Hadoop, with its impressive scalability and predictive analytics capabilities, has made somewhat of a name for itself in the big data world and one of the leading vendor forces behind that move—Cloudera—is hoping to extend the open source framework’s reach.
Doug Cutting, Hadoop’s founder, will give the keynote address at the Hadoop World convention in New York City in October, where we will be on hand to report live. This week he gave a little preview on the state of Hadoop in a recent interview.
Though Cutting works for Cloudera, named because its founder believed it was the era of the cloud, he noted that Hadoop is facilitating a move away from the cloud for those serious about their big data. According to Cutting, it is expensive to host a lot of data in the cloud and inefficient to host some data in the cloud and some locally. As a result, many companies, especially those who constantly require access to their data, simply purchase their own Hadoop cluster.
“At Cloudera,” Cutting said “the vast majority of our customers are self-hosting. I think a lot of folks start out doing things hosted in the cloud, but as their clusters get very big and they’re starting to use them a lot, will bring them in-house. If you’re using your cluster 24/7, then it’s really expensive to keep it in the cloud compared to hosting it yourself.”
Companies’ integrative attitude toward Hadoop has helped make it a standard. Instead of trying to build their own Hadoop-like systems and compete with it, companies like Microsoft and Oracle incorporated Hadoop into their existing infrastructures and built on it themselves. In Cutting’s mind, this has created an open source Hadoop community which has been integral to Hadoop’s continued improvement.
“I didn’t expect Oracle and Microsoft to so quickly and readily adopt Hadoop as a component for their platform. I thought maybe they would develop their own proprietary technology and compete. They instead elected to join in and work with the open source community in building out Hadoop.”
As a result of this open source community, Hadoop is becoming more and more compatible. This stands to reason. As more people work on Hadoop, it is transposed to more systems and translated to more languages. “Compatibility, compatibility of data, compatibility of network protocols are all areas that we’re improving in and we need to keep improving.” This compatibility will hopefully see the amount of Hadoop-based projects rise going forward, a goal Cutting is focused on for the near future.
Eventually, Cutting would also like to see Hadoop be the one to bridge the gap between big data and fast data. It is already renowned for its batch-processing system, allowing it to scale to petabytes of data and even perform a measure of predictive analytics. “Hadoop started as a batch-processing system able to economically store petabytes and process them in ways you that couldn’t before – really get through datasets that large.”
However, Hadoop is not exactly the standard when it comes to processing those petabytes quickly. With that being said, there are a significant amount of people who work on and run Hadoop. Since they store and analyze a great deal of their data on Hadoop anyway, it would make sense to somehow leverage flash technology or something similar into the system.
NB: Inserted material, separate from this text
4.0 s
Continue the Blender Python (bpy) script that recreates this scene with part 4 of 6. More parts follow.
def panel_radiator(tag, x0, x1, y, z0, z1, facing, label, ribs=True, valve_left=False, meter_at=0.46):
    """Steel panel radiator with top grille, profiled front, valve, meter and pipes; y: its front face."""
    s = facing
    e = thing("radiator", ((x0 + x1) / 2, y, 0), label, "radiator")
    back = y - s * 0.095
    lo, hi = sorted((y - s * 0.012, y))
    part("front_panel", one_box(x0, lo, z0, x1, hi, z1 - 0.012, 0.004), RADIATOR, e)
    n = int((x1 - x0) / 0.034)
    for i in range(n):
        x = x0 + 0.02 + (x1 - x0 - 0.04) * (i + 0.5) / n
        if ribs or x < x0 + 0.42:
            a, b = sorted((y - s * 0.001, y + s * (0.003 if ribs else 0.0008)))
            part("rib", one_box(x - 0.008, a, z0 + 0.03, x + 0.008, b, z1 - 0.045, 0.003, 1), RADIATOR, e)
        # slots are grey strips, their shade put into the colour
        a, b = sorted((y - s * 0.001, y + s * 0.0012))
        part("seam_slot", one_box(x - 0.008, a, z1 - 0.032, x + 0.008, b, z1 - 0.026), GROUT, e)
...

“I think the challenge is to see if we can meet that promise and really provide the sort of holy grail of computing, something which is scalable to arbitrary large numbers of computers, arbitrary size of data sets, and arbitrary latencies. We can make it as fast and faster by adding more resources and giving the transactional consistency along with the scalability.”
While Cutting is optimistic about Hadoop improving its speed in the future, in order for Hadoop to become a force in quick data, users will need Hadoop’s speed to match its scalability. However, Hadoop has come a long way since its beginnings as a Yahoo side project under Cutting and should not be counted out.